そしてポモドーロテクニックを実践するためのアプリというのもたくさん出ています。「ポモドーロテクニック アプリ」と検索していただくと、たくさん参考記事が出てきますのでお好みに応じて見てください。「ポモドーロ・テクニック用タイマーアプリ8選 実際に使ってみた」という記事にはスマホアプリが3つ、Chromeの拡張機能が2つ、そしてWebのサイトが3つ出ています。
スマホアプリは非常に使いやすいです。実際に私もこのBe Focusedというアプリを使ってみました。アプリを使うと何がいいかというと、タスクの種類を設定しておくことができるし、その日その日のタスクの記録をアプリに残していくことができるのです。どのタスクを何時から何時まで行ったかを、全てアプリの中に記録していくので、自分がどれだけ行ったか、何を行ったかを可視化することができます。
ただ、どのアプリもなのですが、25分なり20分なり自分の決めた時間を計ることができればいいので、キッチンタイマーがあれば事足りる、と言えば事足ります。ということで、興味のある方、一度使ってみてください。
その上で、ポモドーロテクニックが在宅ワークに有効でないと私が考える理由をお伝えします。
ポモドーロテクニックというのは、全力疾走なのです。決められた時間、集中してそのタスクに取り組む、そして5分休憩してまた次の25分取り組む。5分休憩してまた次のタスクに25分取り組むというようにしますので、ツイッター(X)などを見ていると、「ポモドーロテクニックを使ったら、8時間すごく集中して作業できた」というようなツイート(ポスト)をよく目にします。
私も取り組みました。たしかにはかどります。でも全力疾走なんですよね。全力疾走なので、継続性がありません。在宅ワークの場合は継続可能である、ということが非常に重要です。続けていけるスタイルであるということです。私の失敗談なのですが、モチベーションという言葉が適切かどうかわかりませんが、モチベーションを上げようとして、ポモドーロテクニックで時間を計れば、その時間だけ頑張れるのではないかと思ってやりました。全力疾走できました。その日は確かにはかどったのですが、その後数日間、枯れ果てて、なにもできなかったのです。つまり、逆説的な話になるかもしれないのですが、今日だけ頑張ればいいっていう運動会のようなものではないのですね。

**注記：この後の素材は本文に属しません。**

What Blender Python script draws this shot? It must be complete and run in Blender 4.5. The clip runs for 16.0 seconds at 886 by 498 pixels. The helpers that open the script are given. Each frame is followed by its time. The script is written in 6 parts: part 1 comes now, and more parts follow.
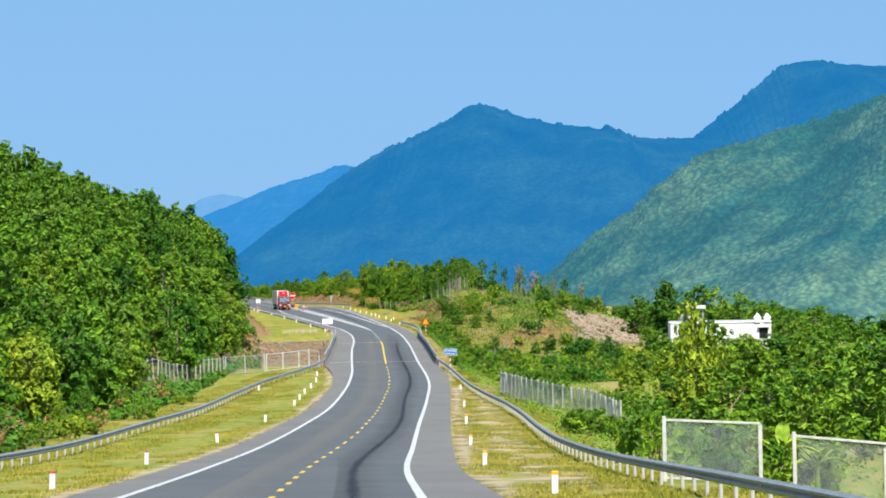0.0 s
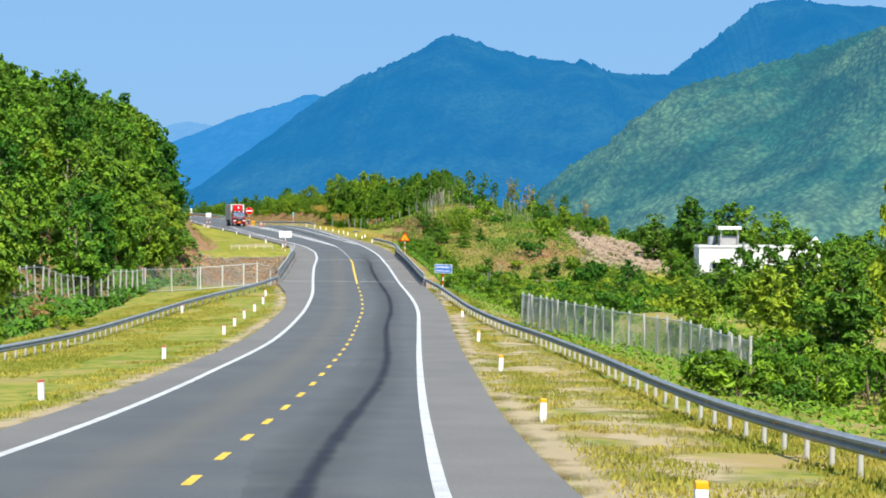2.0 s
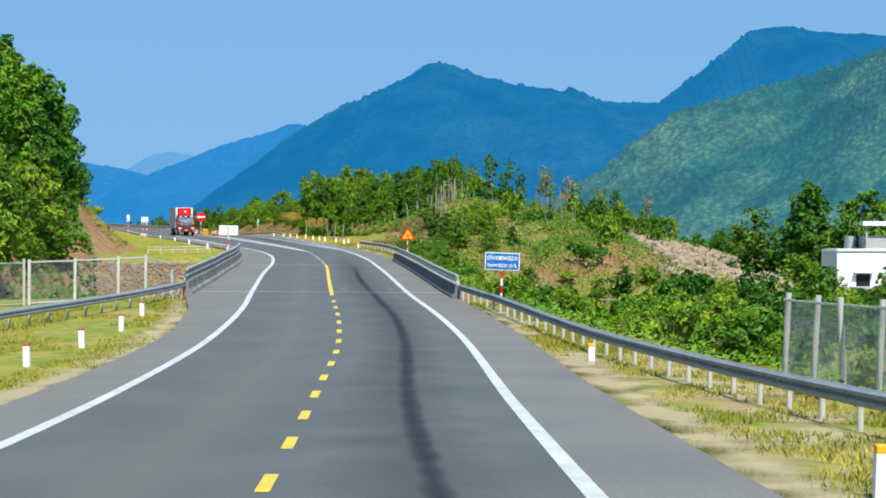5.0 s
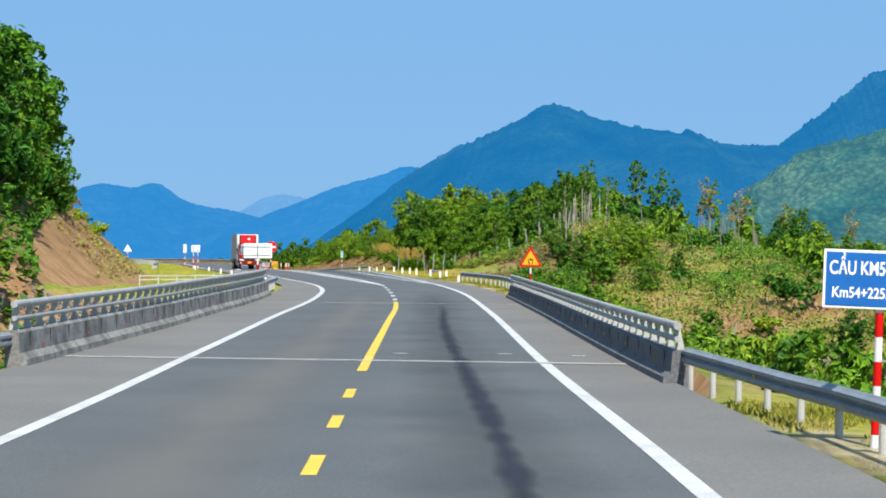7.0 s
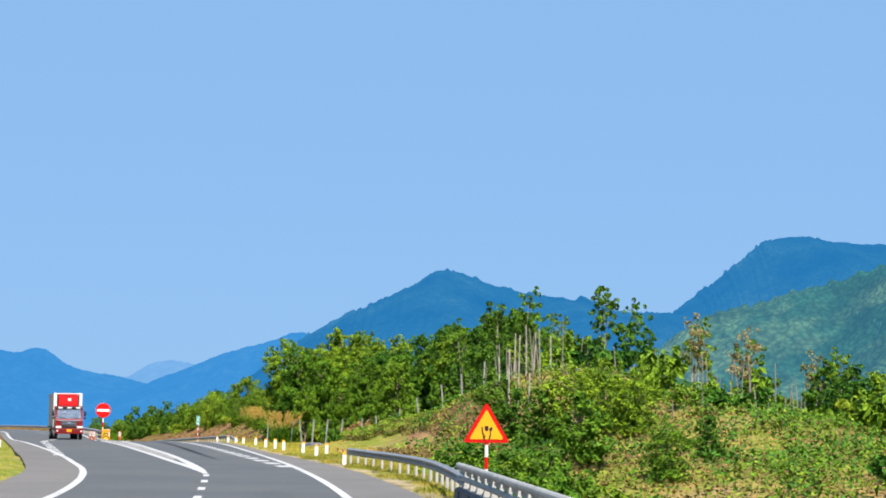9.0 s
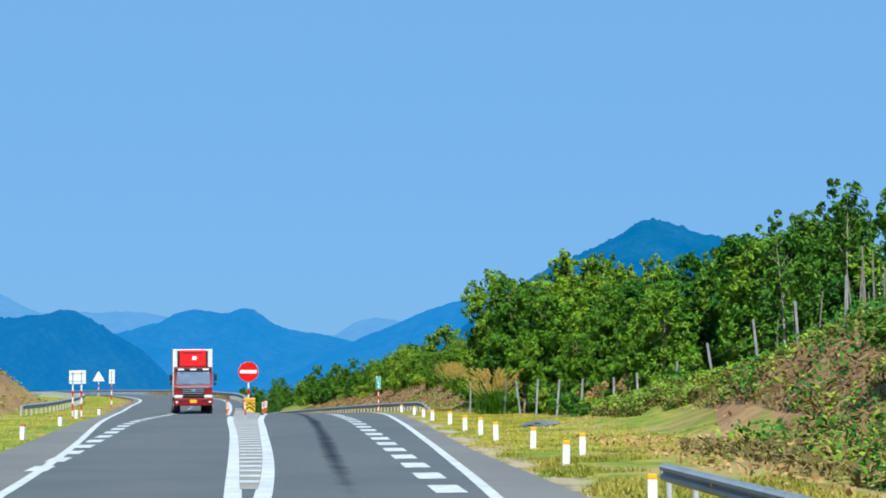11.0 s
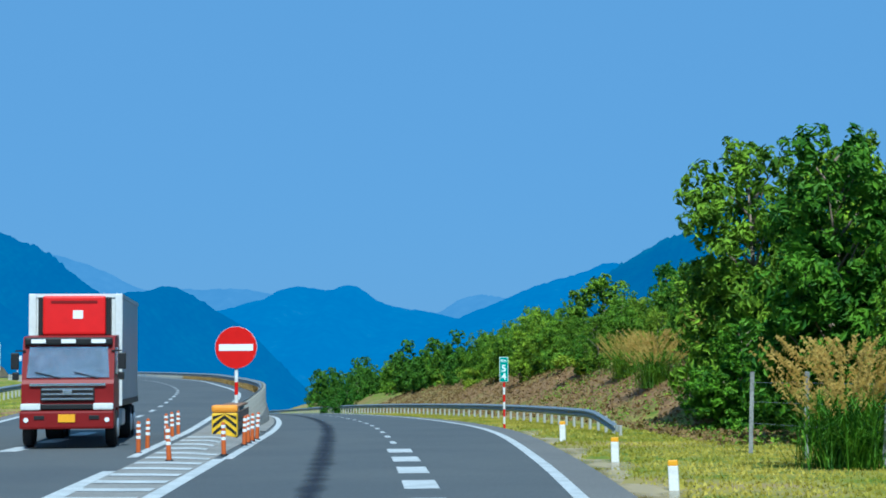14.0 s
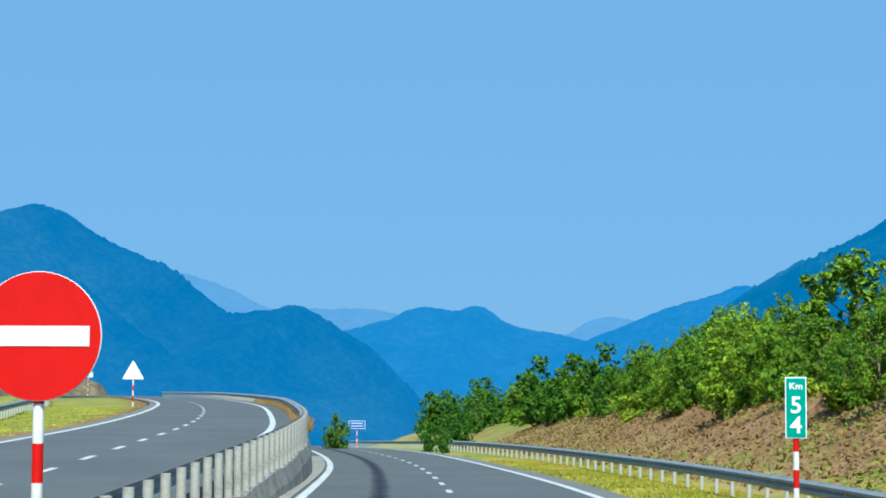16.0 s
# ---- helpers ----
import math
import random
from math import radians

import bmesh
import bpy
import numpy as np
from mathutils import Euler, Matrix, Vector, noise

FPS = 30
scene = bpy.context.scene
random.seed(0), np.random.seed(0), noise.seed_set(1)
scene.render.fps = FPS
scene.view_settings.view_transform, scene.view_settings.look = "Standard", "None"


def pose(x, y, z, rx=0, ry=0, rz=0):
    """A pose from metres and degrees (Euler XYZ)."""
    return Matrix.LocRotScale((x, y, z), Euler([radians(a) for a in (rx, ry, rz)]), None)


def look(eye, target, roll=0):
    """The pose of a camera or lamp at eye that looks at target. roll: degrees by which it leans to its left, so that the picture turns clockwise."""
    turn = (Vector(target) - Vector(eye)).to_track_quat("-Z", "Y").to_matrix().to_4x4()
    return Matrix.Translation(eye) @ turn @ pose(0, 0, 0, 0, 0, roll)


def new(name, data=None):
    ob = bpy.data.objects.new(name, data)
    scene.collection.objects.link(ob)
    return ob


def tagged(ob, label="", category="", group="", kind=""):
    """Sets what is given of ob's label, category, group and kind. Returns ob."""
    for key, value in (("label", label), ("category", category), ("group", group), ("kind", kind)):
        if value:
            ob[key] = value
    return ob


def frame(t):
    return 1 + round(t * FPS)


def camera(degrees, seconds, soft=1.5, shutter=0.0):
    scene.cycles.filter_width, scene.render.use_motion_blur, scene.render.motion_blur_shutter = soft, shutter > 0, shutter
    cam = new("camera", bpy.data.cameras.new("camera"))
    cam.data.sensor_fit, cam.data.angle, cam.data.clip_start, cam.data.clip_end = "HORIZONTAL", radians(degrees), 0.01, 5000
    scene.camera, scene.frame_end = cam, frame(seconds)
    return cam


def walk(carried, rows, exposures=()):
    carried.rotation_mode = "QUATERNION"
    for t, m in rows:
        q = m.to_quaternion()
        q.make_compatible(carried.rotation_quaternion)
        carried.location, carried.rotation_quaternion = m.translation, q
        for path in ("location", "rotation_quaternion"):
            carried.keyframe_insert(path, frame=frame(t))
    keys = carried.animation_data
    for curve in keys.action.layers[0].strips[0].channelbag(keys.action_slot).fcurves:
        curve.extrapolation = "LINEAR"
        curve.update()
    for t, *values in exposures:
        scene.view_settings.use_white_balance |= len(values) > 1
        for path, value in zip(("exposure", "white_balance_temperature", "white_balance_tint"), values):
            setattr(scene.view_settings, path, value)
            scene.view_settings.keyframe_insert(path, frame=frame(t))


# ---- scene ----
cam = camera(26.73, 16.0, soft=1.8)
# seconds, eye x y z, pitch up, heading to the left of +y, roll
PATH = [
    (0, 8.27, -179.72, 12.85, 0.19, 1.36, -1.17),
    (0.5, 7.30, -167.15, 11.85, -0.77, 1.51, -0.48),
    (1, 6.50, -154.69, 10.79, -0.94, 1.90, 0.13),
    (1.5, 5.71, -142.24, 9.77, -0.88, 1.37, 0.24),
    (2, 4.98, -129.82, 8.76, -1.81, 0.37, 0.13),
    (2.5, 4.24, -117.33, 7.73, -0.91, 0.49, 0.00),
    (3, 3.54, -104.69, 6.72, -0.37, 0.10, -0.32),
    (3.5, 2.92, -92.03, 5.79, -0.28, 0.62, -0.70),
    (3.7, 2.70, -86.98, 5.47, -1.20, 0.57, -0.74),
    (5.8, 0.75, -32.28, 3.10, 0.10, -0.25, 0.85),
    (6, 0.58, -26.90, 2.92, 0.31, 0.02, 1.18),
    (6.5, 0.30, -13.39, 2.60, 0.22, 1.20, 0.86),
    (7, 0.00, 0.00, 2.42, 0.56, 3.38, 0.42),
    (7.5, -0.36, 13.09, 2.47, 1.02, 3.95, 0.00),
    (8, -0.86, 25.76, 2.37, 2.82, 2.90, 0.44),
    (8.5, -1.53, 38.10, 2.63, 4.15, 0.31, 0.39),
    (9, -2.31, 50.09, 2.65, 5.73, 0.11, 0.58),
    (9.5, -3.24, 62.04, 2.88, 4.42, 1.16, 0.88),
    (10, -4.22, 73.98, 2.94, 4.46, 4.79, 0.29),
    (10.2, -4.63, 78.75, 3.06, 4.09, 5.58, 0.04),
    (12.3, -10.68, 129.31, 3.62, 4.74, 6.68, -0.52),
    (12.5, -11.40, 133.70, 3.70, 4.65, 6.84, -0.30),
    (13, -13.32, 144.54, 3.75, 4.99, 8.50, -0.09),
    (13.5, -15.23, 155.06, 3.87, 4.29, 9.33, -0.15),
    (14, -17.18, 165.02, 3.99, 3.66, 9.57, -0.38),
    (14.5, -19.23, 175.10, 4.06, 4.16, 10.43, -0.77),
    (15, -21.27, 185.32, 4.16, 4.05, 10.34, -0.87),
    (15.5, -23.35, 196.05, 4.18, 4.00, 11.65, -0.22),
    (16, -25.35, 206.34, 4.17, 4.33, 13.51, 0.33),
]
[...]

フリーランサーの在宅ワークというのは、今日は頑張れたけど、その後数日間何もできませんでしたではなく、明日も明後日も、1週間後も1ヶ月後も、年間通じてできるスタイルを築かなければ、その数日間を平均したタスクの総量というのは、大したことがないのです。私も未だにやってしまうのですが、あともうちょっとやりたい、あともうちょっとやりたいというふうに、はかどる日というのがあります、稀に。そうするとその後何日間かは、全体の作業量が落ちます。なので平均するとやっぱり変わらないのですね。
ですから、最初から全力疾走をしようと思わないことが重要です。どれだけ長期間継続して、同じスタイルでやっていけるかという視点を持ってください。
まとめ
3ステップで暮らしを再構築する、を振り返っていきます。まず最初に使える時間をシビアに割り出すこと。そして2つ目、動かせないタスクとその時間帯を洗い出すこと。3つ目に、優先順位をつけながら仕事を落とし込んでいくこと。
そして、継続可能であることが非常に重要だということをお伝えしました。